__Job__. Reproduce the lines from the one bearing "Continue the Blender" through the one bearing "return loft([[(x0 +", inclusive. Copy them exactly; include no other line.

* BEGIN Information provided *

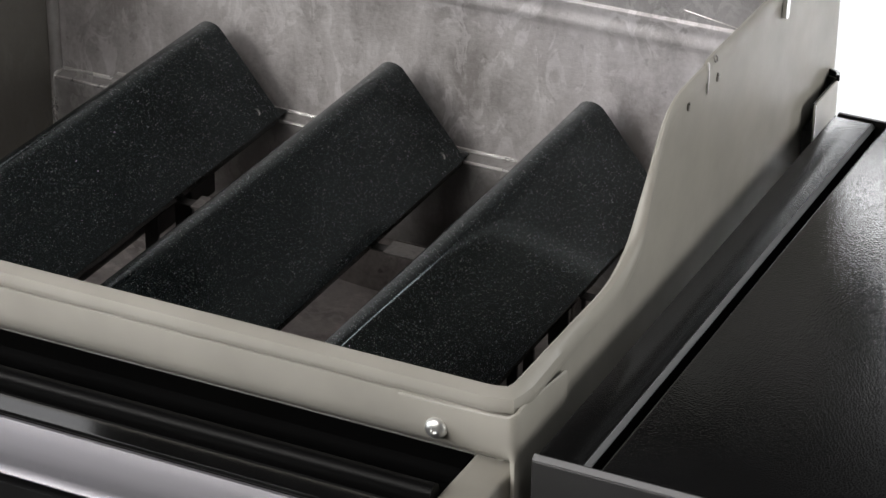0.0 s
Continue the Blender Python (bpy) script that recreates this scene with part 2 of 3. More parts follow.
def box(lo, hi, bevel=0.0, segs=2, bm=None):
    bm2 = bmesh.new()
    bmesh.ops.create_cube(bm2, size=1)
    for v in bm2.verts:
        v.co = Vector([l + (c + 0.5) * (h - l) for c, l, h in zip(v.co, lo, hi)])
    if bevel:
        bmesh.ops.bevel(bm2, geom=bm2.edges[:], offset=bevel, segments=segs, affect="EDGES", profile=0.5)
    if bm is None:
        return bm2
    me = bpy.data.meshes.new("join")
    bm2.to_mesh(me)
    bm2.free()
    bm.from_mesh(me)
    bpy.data.meshes.remove(me)
    return bm


def loft(rings, closed=True, caps=True, bm=None):
    """Skin a list of rings of points, all of one length."""
    bm = bm or bmesh.new()
    vs = [[bm.verts.new(p) for p in ring] for ring in rings]
    n = len(rings[0])
    for a, b in zip(vs, vs[1:]):
        for i in range(n if closed else n - 1):
            j = (i + 1) % n
            bm.faces.new((a[i], a[j], b[j], b[i]))
    if caps and closed:
        bm.faces.new(vs[0][::-1])
        bm.faces.new(vs[-1])
    return bm


def extrude_x(section, x0, x1, bm=None, cuts=1):
    """A (y, z) section drawn along x."""
    return loft([[(x0 + (x1 - x0) * i / cuts, y, z) for y, z in section] for i in range(cuts + 1)], bm=bm)


def extrude_y(section, y0, y1, bm=None):
    return loft([[(x, y, z) for x, z in section] for y in (y0, y1)], bm=bm)


def lathe(profile, origin, axis, n=24, bm=None):
    """Turn (radius, height) points about the axis at origin."""
    q = Vector((0, 0, 1)).rotation_difference(Vector(axis))
    rings = []
    for r, h in profile:
        rings.append([Vector(origin) + q @ Vector((r * math.cos(2 * math.pi * i / n), r * math.sin(2 * math.pi * i / n), h)) for i in range(n)])
    return loft(rings, bm=bm)


def rod(a, b, r, n=8):
    """A thin round edge from a to b."""
    d = Vector(b) - Vector(a)
    return lathe([(r * 0.4, 0), (r, r), (r, d.length - r), (r * 0.4, d.length)], a, d.normalized(), n)


def rounded(bm, offset):
    """Take off the end edges of a drawn section."""
    ends = [e for e in bm.edges if abs(e.verts[0].co.x - e.verts[1].co.x) < 1e-6]
    bmesh.ops.bevel(bm, geom=ends, offset=offset, segments=2, affect="EDGES", clamp_overlap=True)
    return bm


def lerp(table, v):
    for (a, p), (b, q) in zip(table, table[1:]):
        if v <= b:
            return p + (q - p) * max(0.0, (v - a) / (b - a))
    return table[-1][1]


# ---- studio; walls and ceiling are unseen, their greys chosen to steer bounce light ----
tagged(link("floor", box((-4.5, -4, -0.05), (4.5, 5.5, 0.0)), FLOOR), "seamless white studio floor", "floor", kind="structure")
tagged(link("wall_north", box((-4.5, 5.5, -0.05), (4.5, 5.6, 3.4)), BACKDROP), "plain pale grey studio wall", "wall", kind="structure")
tagged(link("wall_south", box((-4.5, -4.1, -0.05), (4.5, -4.0, 3.4)), WALL), "plain grey studio wall", "wall", kind="structure")
tagged(link("wall_west", box((-4.6, -4.1, -0.05), (-4.5, 5.6, 3.4)), WALL), "plain grey studio wall", "wall", kind="structure")
tagged(link("wall_east", box((4.5, -4.1, -0.05), (4.6, 5.6, 3.4)), WALL), "plain grey studio wall", "wall", kind="structure")
tagged(link("ceiling", box((-4.6, -4.1, 3.4), (4.6, 5.6, 3.5)), WALL), "plain grey studio ceiling", "ceiling", kind="structure")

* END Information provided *

__The reply__.
Continue the Blender Python (bpy) script that recreates this scene with part 2 of 3. More parts follow.
def box(lo, hi, bevel=0.0, segs=2, bm=None):
    bm2 = bmesh.new()
    bmesh.ops.create_cube(bm2, size=1)
    for v in bm2.verts:
        v.co = Vector([l + (c + 0.5) * (h - l) for c, l, h in zip(v.co, lo, hi)])
    if bevel:
        bmesh.ops.bevel(bm2, geom=bm2.edges[:], offset=bevel, segments=segs, affect="EDGES", profile=0.5)
    if bm is None:
        return bm2
    me = bpy.data.meshes.new("join")
    bm2.to_mesh(me)
    bm2.free()
    bm.from_mesh(me)
    bpy.data.meshes.remove(me)
    return bm


def loft(rings, closed=True, caps=True, bm=None):
    """Skin a list of rings of points, all of one length."""
    bm = bm or bmesh.new()
    vs = [[bm.verts.new(p) for p in ring] for ring in rings]
    n = len(rings[0])
    for a, b in zip(vs, vs[1:]):
        for i in range(n if closed else n - 1):
            j = (i + 1) % n
            bm.faces.new((a[i], a[j], b[j], b[i]))
    if caps and closed:
        bm.faces.new(vs[0][::-1])
        bm.faces.new(vs[-1])
    return bm


def extrude_x(section, x0, x1, bm=None, cuts=1):
    """A (y, z) section drawn along x."""
    return loft([[(x0 + (x1 - x0) * i / cuts, y, z) for y, z in section] for i in range(cuts + 1)], bm=bm)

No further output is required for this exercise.